Sunday, November 19
I can't even remember the last time I actually wanted to write. History papers about the Catholic church that aren't allowed to be bias just fucking drill themselves up my ass. It sort of gave a phobia of writing for a very long time to come. The next time I am forced to write an un-biased, full factual paper on Catholics or Christians, I'll fucking cut your head off and perform an eternal damnating ritual on you by Satan. Devout christians are people that probably despise me from the very beginning because once I hear you say something utterly stupid like, "God made me this way and this is why I am here right now" bullshit I immediately form a I-Hate-You,-You-Fucking-Dumbshit shield. No, you are not here because of god. You are here because your parents fucked the brains out of each other and their eggs and sperm united. Go ahead, wish for spontaneous combustion to happen upon me. So that I burn to death, starting from a single flame coming out from my heart and then spreading to each of my limbs like some kind of invisible magic gas was poured upon me by god's right hand. Yeah, he's peaceful; sure. At least I won't have to meet you someday.

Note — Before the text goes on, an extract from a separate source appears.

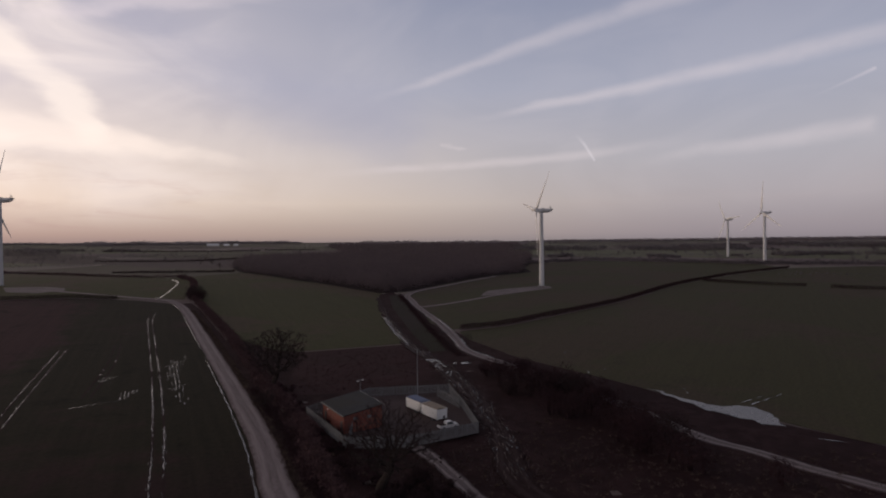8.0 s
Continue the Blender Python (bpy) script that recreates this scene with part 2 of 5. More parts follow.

Speaking of church and Satan. Me, my movie partner and two of her friends found the abandoned satanic church in our town last week. It was so fucking close - right under our noses. So we explored. I think it was true that satanic activity occurred there, and that children were molested there or some shit. But anyway, there's signs everywhere telling you not to trespass and that the area was patrolled. Patrolled, my ass. I tried breaking in, full view during daylight and from a car's plain sight from the highway by throwing rocks and bricks at the windows; fucking nothing happened. Stop fucking bluffing, you popos. It ain't working no matter what.

Kerry shot a video of the whole experience while at the church, but has yet to send it to me.

So I got my new phone - and it's the greatest fucking thing right next to a V-Cast or Sidekick or any touch-screen bullshit. A Samsung D807. Beats the Razr's fucking ass to the wall. But then again, pretty much almost anything could beat the Razr's ass. The pussy-colored one gives me a headache. I don't get why girls would want everything in the color of their own private parts. It's kind of a self-love or lesbian thing, in my opinion. Kind of hypocritical, come to think of it. I mean, at least make a white-colored Razr for sperm. You folks are thinking ass-backwards, I tell ya.

You know what else pisses me off? "Friends" who never do anything when you ask them a critical favor, when you always do something for them and never bullshit them. So in response to that, I will not pull an Axl Rose. I have to support one of my closest friends and attend an NA meeting with her on Wednesday night. That shit isn't funny, and it drives me up the fucking wall (and her, of course) that not even her own parents are helping her. It's fucking immature. I couldn't give a flying fuck if anyone accuse me of being a goddamn cokehead; what matters is that my friend has actually made it this far. And I plan on keeping it that way.